Rome and Jerusalem. The Last National Question
by Moses Hess
First Letter
122566Rome and Jerusalem. The Last National Question — First LetterMoses Hess

First Letter edit

The return home-Jewish women-The source of the historical religion-Family love-Mater dolorosa.

After an estrangement of twenty years, I am back with my people. I have come to be one of them again, to participate in the celebration of the holy days, to share the memories and hopes of the nation, to take part in the spiritual and intellectual warfare going on within the House of Israel, on the one hand, and between our people and the surrounding civilized nations, on the other; for though the Jews have lived among the nations for almost two thousand years, they cannot, after all, become a mere part of the organic whole.

A thought which I believed to be forever buried in my heart, has been revived in me anew. It is the thought of my nationality, which is inseparably connected with the ancestral heritage and the memories of the Holy Land, the Eternal City, the birthplace of the belief in the divine unity of life, as well as the hope in the future brotherhood of men.

For a number of years this half-strangled thought stirred within my breast and clamored for expression. I lacked the strength to swerve suddenly from my beaten track, which seemed to be so far from the road of Judaism, to a new path which had unfolded itself before me in the hazy distance, in vague and dim outline.

Is it mere chance, that whenever I stand at a new turn in my life, there appears in my path an unhappy woman, who imparts to me daring and courage to travel the unknown road?

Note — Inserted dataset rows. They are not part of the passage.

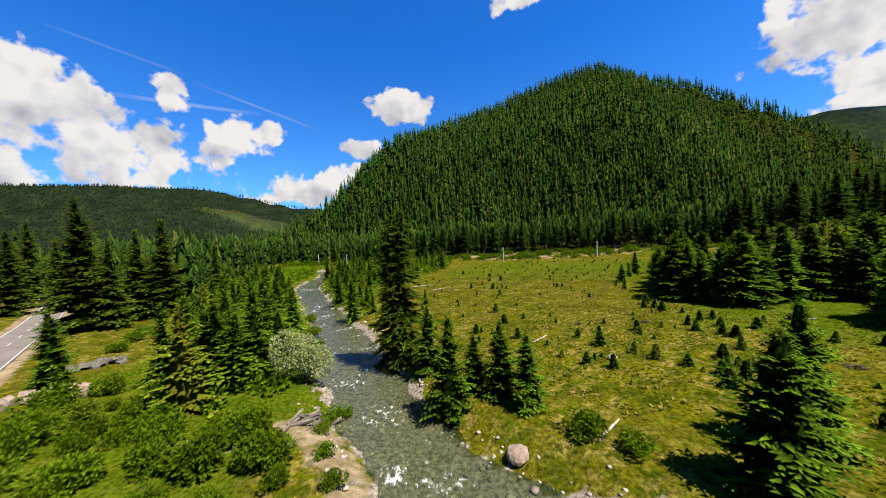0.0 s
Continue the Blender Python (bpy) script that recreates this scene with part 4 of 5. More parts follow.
spots = [(x, y, rng.uniform(0.7, 1.45)) for x, y in PLANTED] + [(x, y, rng.uniform(0.3, 0.75)) for x, y in scatter(MEADOW_AREA, 8.2, 116, jitter=0.6)]
spots = spots[:290]
for n, (x, y, s) in enumerate(spots):
    m = at_place(x, y, s, wide=rng.uniform(1.0, 1.5), tilt=rng.uniform(-6, 6))
    if n < 3:
        saplings[n].matrix_basis = m
    else:
        copy_thing(saplings[n % 3], m).matrix_basis = m


def leaf_cloud(seed, radius, high, leaves, size, lobes=7):
    """Leaves of a bush: many small kites on several uneven lobes."""
    rng = np.random.RandomState(seed)
    c = np.stack([rng.uniform(-0.6, 0.6, lobes) * radius, rng.uniform(-0.6, 0.6, lobes) * radius, rng.uniform(0.3, 0.72, lobes) * high], -1)
    r = rng.uniform(0.32, 0.55, lobes)
    k = rng.randint(0, lobes, leaves)
    d = unit(rng.normal(size=(leaves, 3)))
    depth = rng.uniform(0.55, 1.0, leaves) ** 0.5
    p = c[k] + d * (r[k] * depth)[:, None] * np.array([radius, radius, high * 0.62])
    p[:, 2] = np.maximum(p[:, 2], 0.05 * high)
    w = unit(d + rng.normal(size=(leaves, 3)) * 0.6)
    s = unit(np.cross(w, rng.normal(size=(leaves, 3))))
    return kites(p, w, s, np.tile([0, 0, 1.0], (leaves, 1)), rng.uniform(0.7, 1.3, leaves) * size, rng.uniform(0.4, 0.6, leaves) * size, depth * 0.4, depth)


def stems(seed, radius, high, count=6):
    """A few thin stems of a bush."""
    rng = np.random.RandomState(seed)
    v, f, at = [], [], 0
    for _ in range(count):
        a, b = trunk_arrays(high * rng.uniform(0.5, 0.8), 0.05, 4, 2, 0, seed)
        lean = rng.uniform(-0.6, 0.6, 2) * radius / high
        a = a.copy()
        a[:, 0] += a[:, 2] * lean[0]
        a[:, 1] += a[:, 2] * lean[1]
        v.append(a), f.append(b + at)
        at += len(a)
    return np.concatenate(v), np.concatenate(f)


def build_bush(name, seed, radius, high, leaves, size, material, label, group):
    thing = tagged(new(name), label, "bush", group)
    v, f = stems(seed, radius, high)
    a = new("woody_base", mesh_of("woody_base", v, f, BARK))
    v, f, tip = leaf_cloud(seed, radius, high, leaves, size)
    b = new("leaves", mesh_of("leaves", v, f, material, tip))
    a.parent = b.parent = thing
    return thing


bushes = [build_bush("leafy_bush", 121 + k, 2.0, 2.5, 1200, 0.36, LEAVES, "lush bright green leafy bush on the river bank", "leafy bushes of the bank") for k in range(3)]
BUSH_AREA = [(-50, 44), (-47, 36), (-42, 26), (-32, 14), (-14, 18), (-15, 30), (-22, 34), (-30, 35), (-40, 41)]
spots = [(x, y, rng.uniform(0.5, 1.25)) for x, y in scatter(BUSH_AREA, 4.0, 124)]
spots += [(-13.5, 33, 0.5), (-11.5, 28.5, 0.45), (-9.5, 24.5, 0.5), (-12.5, 38, 0.4), (-6, 20, 0.5), (-14, 25, 0.6), (-11, 21, 0.55)]
spots += [(12.5, 29.5, 0.9), (15.5, 26.5, 0.7), (-13.5, 37, 0.7), (-17, 30, 0.6), (-30.5, 73, 1.0), (-27, 64, 0.8), (-37, 88, 1.0), (71, -34, 1.1), (67, -36, 0.8), (74, -31, 0.7), (62, -30, 0.7), (46, -24, 0.5), (-66, 68, 0.9), (-62, 60, 0.8), (-70, 74, 0.8)]
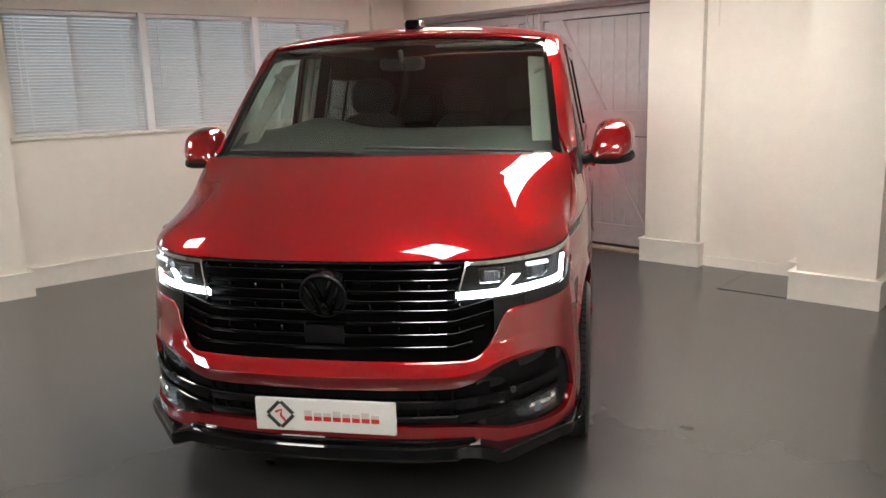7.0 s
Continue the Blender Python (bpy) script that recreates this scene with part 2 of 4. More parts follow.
def rounded(cx, cy, cz, sx, sy, sz, p=4.0, n=20, m=12, shape=None):
    """A soft box: a superellipsoid of half sizes sx, sy, sz."""
    bm = bmesh.new()

    def sg(v, e):
        return math.copysign(abs(v) ** e, v)
    rings = []
    for j in range(1, m):
        ph = -math.pi / 2 + math.pi * j / m
        ring = []
        for i in range(n):
            th = 2 * math.pi * i / n
            q = Vector((sx * sg(math.cos(ph), 2 / p) * sg(math.cos(th), 2 / p), sy * sg(math.cos(ph), 2 / p) * sg(math.sin(th), 2 / p), sz * sg(math.sin(ph), 2 / p)))
            if shape:
                q = shape(q)
            ring.append(bm.verts.new(q + Vector((cx, cy, cz))))
        rings.append(ring)
    ends = []
    for s in (-1, 1):
        q = Vector((0, 0, s * sz))
        ends.append(bm.verts.new((shape(q) if shape else q) + Vector((cx, cy, cz))))
    for a, b in zip(rings, rings[1:]):
        for i in range(n):
            bm.faces.new((a[i], a[(i + 1) % n], b[(i + 1) % n], b[i]))
    for i in range(n):
        bm.faces.new((ends[0], rings[0][(i + 1) % n], rings[0][i]))
        bm.faces.new((ends[1], rings[-1][i], rings[-1][(i + 1) % n]))
    return bm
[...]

Oh, how stupid are those who minimize the value of woman's influence upon the development of Judaism! Was it not said of the Jews, that they were redeemed from Egypt because of the merit of the pious women,' and that the future redemption will be brought about through them?

It was only when I saw you in anguish and sorrow that my heart opened and the cover of my slumbering, national feeling was thrown off. I have discovered the fountain whence flows your belief in the eternity of the spirit.

Your infinite soul-sorrow, expressed on the death of one dear to you, brought about my decision to step forth as a champion of the national renaissance of our people. Such love which, like maternal love, flows out of the very life-blood and yet is as pure as the divine spirit; such infinite love for family can have its seat only in a Jewish heart. And this love is the natural source whence springs the higher, intellectual love of God which, according to Spinoza, is the highest point to which the spirit can rise. Out of this inexhaustible fountain of family love have the redeemers of humanity drawn their inspiration.

"In thee," says the divine genius of the Jewish family, "shall all the families of the earth be blessed." Every Jew has within him the potentiality of a Messiah and every Jewess that of a Mater dolorosa.